■ **Exercise goal**:
Give the listing again character for character, but drop the images.
━━━━━━━━━━
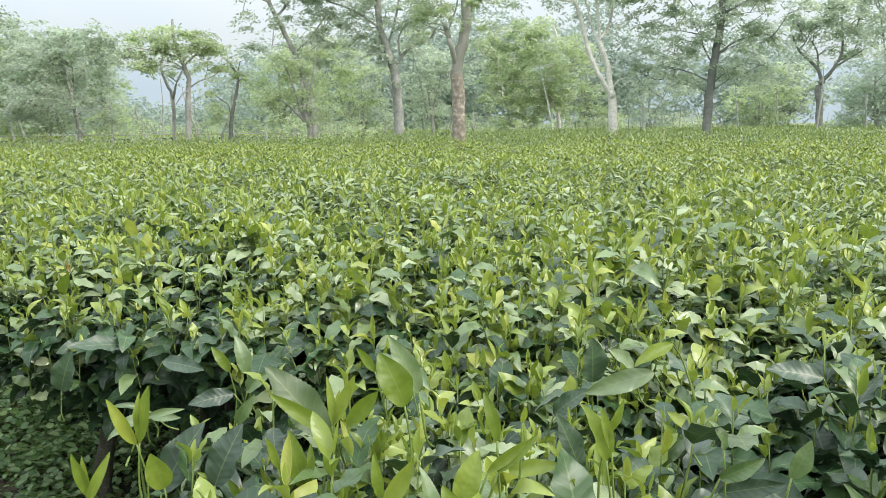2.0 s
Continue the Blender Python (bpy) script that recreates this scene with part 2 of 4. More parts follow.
def part(name, mesh, parent, label="", kind=""):
    ob = new(name, mesh)
    ob.parent = parent
    return tagged(ob, label, kind=kind)


def join(pieces):
    """Arrays of (verts, faces, uv, material index) made into one."""
    v, f, u, m, base = [], [], [], [], 0
    for pv, pf, pu, pm in pieces:
        v.append(pv), f.append(pf + base), u.append(pu), m.append(np.full(len(pf), pm))
        base += len(pv)
    return np.concatenate(v), np.concatenate(f), np.concatenate(u), np.concatenate(m)


def twisted(rows, s, y, z, twist):
    """Rows of points across a leaf, turned about its midrib more and more towards the tip."""
    a = twist * (s - 0.15)[:, None]
    x, h = rows[..., 0].copy(), rows[..., 2] - z[:, None]
    rows[..., 0], rows[..., 2] = x * np.cos(a) - h * np.sin(a), z[:, None] + x * np.sin(a) + h * np.cos(a)
    return rows.reshape(-1, 3)


def blade(stations, width=0.42, fold=0.35, curl=0.5, wave=0.0, blunt=1.0, cup=0.0, teeth=0.0, twist=0.0):
    """A leaf of length 1 along +y, its upper face to +z: folded along the midrib, curled along its length, with a drawn-out tip."""
    s = np.linspace(0, 1, stations)
    if stations <= 7:
        s = np.concatenate([[0], np.linspace(0.20, 0.84 if stations > 4 else 0.72, stations - 2), [1]])
    w = np.clip(np.sin(np.pi * s ** (0.92 * blunt)), 0, 1) ** 0.62 * (1 - 0.22 * s ** 4 - (0.08 * s ** 2 if stations > 8 else 0.22 * s ** 3)) * width / 2
    w[0], w[-1] = 0.012, 0.004
    if teeth:
        w[1:-1] *= 1 + teeth * np.where(np.arange(1, stations - 1) % 2 == 0, 1, -1)
    ang = curl * (s - 0.15) ** 1 * 1.3
    y = np.concatenate([[0], np.cumsum(np.cos(ang[:-1]) * np.diff(s))])
    z = -np.concatenate([[0], np.cumsum(np.sin(ang[:-1]) * np.diff(s))])
    rise = np.sin(fold) * w + wave * np.sin(s * 17) * w
    if stations >= 12:
        # a full leaf: five rows of points across, hollowed between the side veins, the rim turned up a little
        rows = []
        for u in (-1.0, -0.55, 0.0, 0.55, 1.0):
            k = abs(u)
            quilt = 0.014 * width * np.sin(2 * np.pi * 6.5 * (s - 0.12 * k)) * k * (1.25 - k) * np.sin(np.pi * s)
            ripple = wave * np.sin(s * (17 if u < 0 else 14) + u) * w * k ** 3
            rows.append(np.stack([u * w * np.cos(fold * k), y, z + w * (np.sin(fold) * k * (1.3 - 0.3 * k) + cup * k * k) + quilt + ripple], 1))
        v = twisted(np.stack(rows, 1), s, y, z, twist)
        f = []
        for i in range(stations - 1):
            for j in range(4):
                a = 5 * i + j
                f += [(a, a + 1, a + 6), (a, a + 6, a + 5)]
        return v, np.array(f), np.stack([np.tile([-1.0, -0.55, 0.0, 0.55, 1.0], stations), np.repeat(s, 5)], 1)
    v = np.stack([np.stack([-w * np.cos(fold), y, z + rise], 1), np.stack([0 * w, y, z], 1),
                  np.stack([w * np.cos(fold), y, z + np.sin(fold) * w - wave * np.sin(s * 15 + 1) * w], 1)], 1)
    v = twisted(v, s, y, z, twist)
    f = []
    for i in range(stations - 1):
        a = 3 * i
        f += [(a, a + 1, a + 4), (a, a + 4, a + 3), (a + 1, a + 2, a + 5), (a + 1, a + 5, a + 4)]
    uv = np.stack([np.tile([-1.0, 0.0, 1.0], stations), np.repeat(s, 3)], 1)
    return v, np.array(f), uv


def diamond(width=0.4, fold=0.3):
    """The plainest leaf: four triangles about a midrib."""
    w = width / 2
    v = np.array([(0, 0, 0), (-w, 0.42, w * np.sin(fold)), (0, 0.45, 0), (w, 0.42, w * np.sin(fold)), (0, 1, -0.12)])
    return v, np.array([(0, 2, 1), (0, 3, 2), (1, 2, 4), (2, 3, 4)]), np.array([(0, 0), (-1, .4), (0, .4), (1, .4), (0, 1.0)])


def turns(along, up):
    """Rotation matrices whose y is along and whose z lies nearest to up."""
    y = along / np.linalg.norm(along, axis=1, keepdims=True)
    x = np.cross(y, up)
    x /= np.linalg.norm(x, axis=1, keepdims=True) + 1e-9
    return np.stack([x, y, np.cross(x, y)], 2)


def scatter(template, place, along, up, size, mat=0):
    v, f, uv = template
    k = len(place)
    r = turns(along, up) * np.asarray(size).reshape(-1, 1, 1)
    out_v = np.einsum("kij,vj->kvi", r, v) + place[:, None, :]
    out_f = f[None] + (np.arange(k) * len(v))[:, None, None]
    return out_v.reshape(-1, 3), out_f.reshape(-1, 3), np.tile(uv, (k, 1)), mat


def tube(points, r0, r1, sides=6, uneven=0.0):
    """A tapered limb along points, as vertices, triangles and uv."""
    p = np.asarray(points, float)
    n = len(p)
    d = np.gradient(p, axis=0)
    d /= np.linalg.norm(d, axis=1, keepdims=True) + 1e-9
    ref = np.where(np.abs(d[:, 2:3]) > 0.9, np.array([[1.0, 0, 0]]), np.array([[0, 0, 1.0]]))
    a = np.cross(d, ref)
    a /= np.linalg.norm(a, axis=1, keepdims=True) + 1e-9
    b = np.cross(d, a)
    th = np.linspace(0, 2 * np.pi, sides, endpoint=False)
    rad = np.linspace(r0, r1, n)[:, None] * (1 + uneven * rng.uniform(-1, 1, (n, sides)))
    v = p[:, None] + rad[..., None] * (np.cos(th)[None, :, None] * a[:, None] + np.sin(th)[None, :, None] * b[:, None])
    f = []
    for i in range(n - 1):
        for j in range(sides):
            k = (j + 1) % sides
            f += [(i * sides + j, i * sides + k, (i + 1) * sides + k), (i * sides + j, (i + 1) * sides + k, (i + 1) * sides + j)]
    top = (n - 1) * sides
    f += [(top, top + j, top + j + 1) for j in range(1, sides - 1)]
    uv = np.stack([np.tile(th / 6.283, n), np.repeat(np.linspace(0, 1, n), sides)], 1)
    return v.reshape(-1, 3), np.array(f), uv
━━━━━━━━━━
■ **Task result**:
2.0 s
Continue the Blender Python (bpy) script that recreates this scene with part 2 of 4. More parts follow.
def part(name, mesh, parent, label="", kind=""):
    ob = new(name, mesh)
    ob.parent = parent
    return tagged(ob, label, kind=kind)


def join(pieces):
    """Arrays of (verts, faces, uv, material index) made into one."""
    v, f, u, m, base = [], [], [], [], 0
    for pv, pf, pu, pm in pieces:
        v.append(pv), f.append(pf + base), u.append(pu), m.append(np.full(len(pf), pm))
        base += len(pv)
    return np.concatenate(v), np.concatenate(f), np.concatenate(u), np.concatenate(m)


def twisted(rows, s, y, z, twist):
    """Rows of points across a leaf, turned about its midrib more and more towards the tip."""
    a = twist * (s - 0.15)[:, None]
    x, h = rows[..., 0].copy(), rows[..., 2] - z[:, None]
    rows[..., 0], rows[..., 2] = x * np.cos(a) - h * np.sin(a), z[:, None] + x * np.sin(a) + h * np.cos(a)
    return rows.reshape(-1, 3)


def blade(stations, width=0.42, fold=0.35, curl=0.5, wave=0.0, blunt=1.0, cup=0.0, teeth=0.0, twist=0.0):
    """A leaf of length 1 along +y, its upper face to +z: folded along the midrib, curled along its length, with a drawn-out tip."""
    s = np.linspace(0, 1, stations)
    if stations <= 7:
        s = np.concatenate([[0], np.linspace(0.20, 0.84 if stations > 4 else 0.72, stations - 2), [1]])
    w = np.clip(np.sin(np.pi * s ** (0.92 * blunt)), 0, 1) ** 0.62 * (1 - 0.22 * s ** 4 - (0.08 * s ** 2 if stations > 8 else 0.22 * s ** 3)) * width / 2
    w[0], w[-1] = 0.012, 0.004
    if teeth:
        w[1:-1] *= 1 + teeth * np.where(np.arange(1, stations - 1) % 2 == 0, 1, -1)
    ang = curl * (s - 0.15) ** 1 * 1.3
    y = np.concatenate([[0], np.cumsum(np.cos(ang[:-1]) * np.diff(s))])
    z = -np.concatenate([[0], np.cumsum(np.sin(ang[:-1]) * np.diff(s))])
    rise = np.sin(fold) * w + wave * np.sin(s * 17) * w
    if stations >= 12:
        # a full leaf: five rows of points across, hollowed between the side veins, the rim turned up a little
        rows = []
        for u in (-1.0, -0.55, 0.0, 0.55, 1.0):
            k = abs(u)
            quilt = 0.014 * width * np.sin(2 * np.pi * 6.5 * (s - 0.12 * k)) * k * (1.25 - k) * np.sin(np.pi * s)
            ripple = wave * np.sin(s * (17 if u < 0 else 14) + u) * w * k ** 3
            rows.append(np.stack([u * w * np.cos(fold * k), y, z + w * (np.sin(fold) * k * (1.3 - 0.3 * k) + cup * k * k) + quilt + ripple], 1))
        v = twisted(np.stack(rows, 1), s, y, z, twist)
        f = []
        for i in range(stations - 1):
            for j in range(4):
                a = 5 * i + j
                f += [(a, a + 1, a + 6), (a, a + 6, a + 5)]
        return v, np.array(f), np.stack([np.tile([-1.0, -0.55, 0.0, 0.55, 1.0], stations), np.repeat(s, 5)], 1)
    v = np.stack([np.stack([-w * np.cos(fold), y, z + rise], 1), np.stack([0 * w, y, z], 1),
                  np.stack([w * np.cos(fold), y, z + np.sin(fold) * w - wave * np.sin(s * 15 + 1) * w], 1)], 1)
    v = twisted(v, s, y, z, twist)
    f = []
    for i in range(stations - 1):
        a = 3 * i
        f += [(a, a + 1, a + 4), (a, a + 4, a + 3), (a + 1, a + 2, a + 5), (a + 1, a + 5, a + 4)]
    uv = np.stack([np.tile([-1.0, 0.0, 1.0], stations), np.repeat(s, 3)], 1)
    return v, np.array(f), uv


def diamond(width=0.4, fold=0.3):
    """The plainest leaf: four triangles about a midrib."""
    w = width / 2
    v = np.array([(0, 0, 0), (-w, 0.42, w * np.sin(fold)), (0, 0.45, 0), (w, 0.42, w * np.sin(fold)), (0, 1, -0.12)])
    return v, np.array([(0, 2, 1), (0, 3, 2), (1, 2, 4), (2, 3, 4)]), np.array([(0, 0), (-1, .4), (0, .4), (1, .4), (0, 1.0)])


def turns(along, up):
    """Rotation matrices whose y is along and whose z lies nearest to up."""
    y = along / np.linalg.norm(along, axis=1, keepdims=True)
    x = np.cross(y, up)
    x /= np.linalg.norm(x, axis=1, keepdims=True) + 1e-9
    return np.stack([x, y, np.cross(x, y)], 2)


def scatter(template, place, along, up, size, mat=0):
    v, f, uv = template
    k = len(place)
    r = turns(along, up) * np.asarray(size).reshape(-1, 1, 1)
    out_v = np.einsum("kij,vj->kvi", r, v) + place[:, None, :]
    out_f = f[None] + (np.arange(k) * len(v))[:, None, None]
    return out_v.reshape(-1, 3), out_f.reshape(-1, 3), np.tile(uv, (k, 1)), mat


def tube(points, r0, r1, sides=6, uneven=0.0):
    """A tapered limb along points, as vertices, triangles and uv."""
    p = np.asarray(points, float)
    n = len(p)
    d = np.gradient(p, axis=0)
    d /= np.linalg.norm(d, axis=1, keepdims=True) + 1e-9
    ref = np.where(np.abs(d[:, 2:3]) > 0.9, np.array([[1.0, 0, 0]]), np.array([[0, 0, 1.0]]))
    a = np.cross(d, ref)
    a /= np.linalg.norm(a, axis=1, keepdims=True) + 1e-9
    b = np.cross(d, a)
    th = np.linspace(0, 2 * np.pi, sides, endpoint=False)
    rad = np.linspace(r0, r1, n)[:, None] * (1 + uneven * rng.uniform(-1, 1, (n, sides)))
    v = p[:, None] + rad[..., None] * (np.cos(th)[None, :, None] * a[:, None] + np.sin(th)[None, :, None] * b[:, None])
    f = []
    for i in range(n - 1):
        for j in range(sides):
            k = (j + 1) % sides
            f += [(i * sides + j, i * sides + k, (i + 1) * sides + k), (i * sides + j, (i + 1) * sides + k, (i + 1) * sides + j)]
    top = (n - 1) * sides
    f += [(top, top + j, top + j + 1) for j in range(1, sides - 1)]
    uv = np.stack([np.tile(th / 6.283, n), np.repeat(np.linspace(0, 1, n), sides)], 1)
    return v.reshape(-1, 3), np.array(f), uv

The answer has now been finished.